Followed Jarrad's advice until the next scheduled service was due at 195,000km. Went back to the workshop that employed Jarrad. He suggested I not only replace the water pump, but also put a new timing belt and kit in at the same time, because the belt was shortly due for replacement anyway. (VW had said nothing to me about the timing belt requiring replacement at the next service - no doubt that was a future profitable job as far as they were concerned) so the water pump and timing gear were replaced at the 195,000km service for just a little over A$4,000 for everything. I continued scheduled servicing with this workshop until the 255,000km service.

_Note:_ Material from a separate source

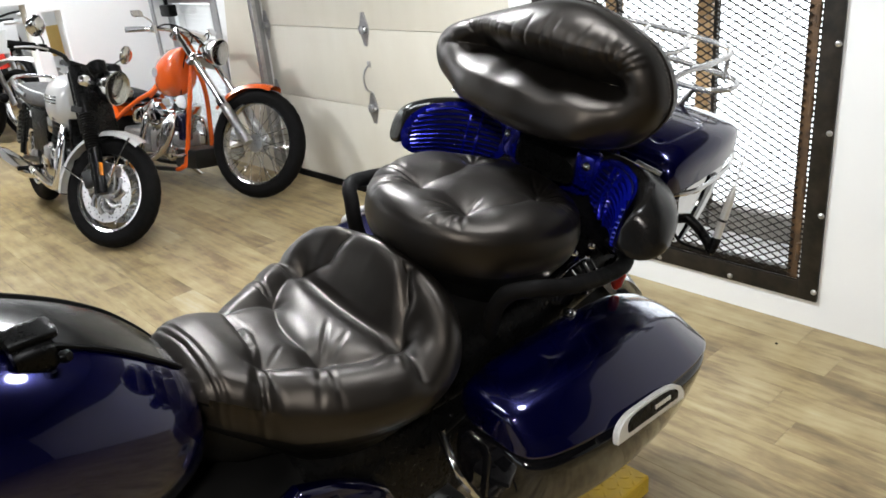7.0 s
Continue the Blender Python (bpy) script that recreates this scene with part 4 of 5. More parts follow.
def running_gear():
    # rear mudguard
    g = []
    for k in range(25):
        a = radians(-20 + 200 * k / 24)
        r = 0.365
        g.append([Vector((x, 0.10 - r * math.cos(a) - 0.0, 0.33 + (r + 0.06 * (1 - (x / 0.11) ** 2)) * math.sin(a))) for x in (-0.11, -0.09, -0.05, 0.0, 0.05, 0.09, 0.11)])
    part("rear_mudguard", rings_to(bmesh.new(), g, False, caps=False), BLUE, BIKE, "blue metallic rear mudguard")
    wheel(BIKE, Matrix.Translation((0, 0.10, 0.33)) @ Matrix.Rotation(radians(90), 4, "Z"), 0.33, 0.075, 0.20, 8, "cast")
    wheel(BIKE, Matrix.Translation((0, -1.62, 0.33)) @ Matrix.Rotation(radians(90), 4, "Z"), 0.33, 0.06, 0.21, 8, "cast")
    part("frame", tube(bmesh.new(), [(0.09, -1.35, 0.85), (0.12, -1.1, 0.60), (0.14, -0.8, 0.55), (0.15, -0.45, 0.60), (0.14, -0.1, 0.72), (0.12, 0.3, 0.80)], 0.019, 10), SATIN_BLACK, BIKE, "black tubular frame")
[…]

At 262,642km another engine warning light - this time because the EGR valve had coked up and the engine software said No - only limp home mode allowed. That was about 160km from home on a return journey through a National Park area without phone coverage! We limped for about 80km until we could get road service and even then we had to continue in limp home mode as roadside service cannot do much about a faulty EGR. At this time, Jarrad had moved on from the workshop, but I consulted him anyway and he suggested the workshop was not using an oil that matched VW specifications which could be the cause of the high level of deposits in the EGR valve. Note here from self - I do not know if the EGR should last longer than 260,000km but as far as the service records show, it had not been replaced during earlier servicing.
Shortly after this, a chance meeting with an old school friend led to me finding another workshop, run by someone I went to school with. I took Miss Tiggy there for her 270,000km service and learned a few more lessons. The replaced EGR valve was only retained by two of the three bolts that hold it in place. My new mechanic showed me the back deposits building up around the missing bolt where gases were escaping. He removed the EGR, cleaned and replaced it using three new bolts. He also showed me the VW spec oil he uses for all VW servicing (no corners being cut) and confirmed Jarrad's opinion about the wrong oil use was very plausible.
I now drop the car off in the afternoon, it gets put on the hoist and the oil drains overnight. The oil pump is also vacuum sucked to remove all old oil. The remaining part of the service is carried out the next morning. The car is vacuumed, windscreen washer bottle filled, windscreen cleaned and tyres blacked. Although the cosmetic stuff doesn't affect the engine, that attention to detail carries through to all work carried out on Tiggy. Besides, my partner likes the condition in which the car is returned.
To round off the story, the only other non-scheduled servicing carried out has been an air-conditioning re-gas (186,000km), replacement of rear trailing arm bushes (225,000km), replacement of front strut bearings (at 300,000km service) and replacement of damaged front left ABS/Brake wear indicator wiring loom (recent - still waiting for the invoice).
I am only a casual driver of Miss Tiggy - my partner is the true owner and she is very happy with the last 10 years ownership. If she is happy - then so am I, but I still think two wheels are better!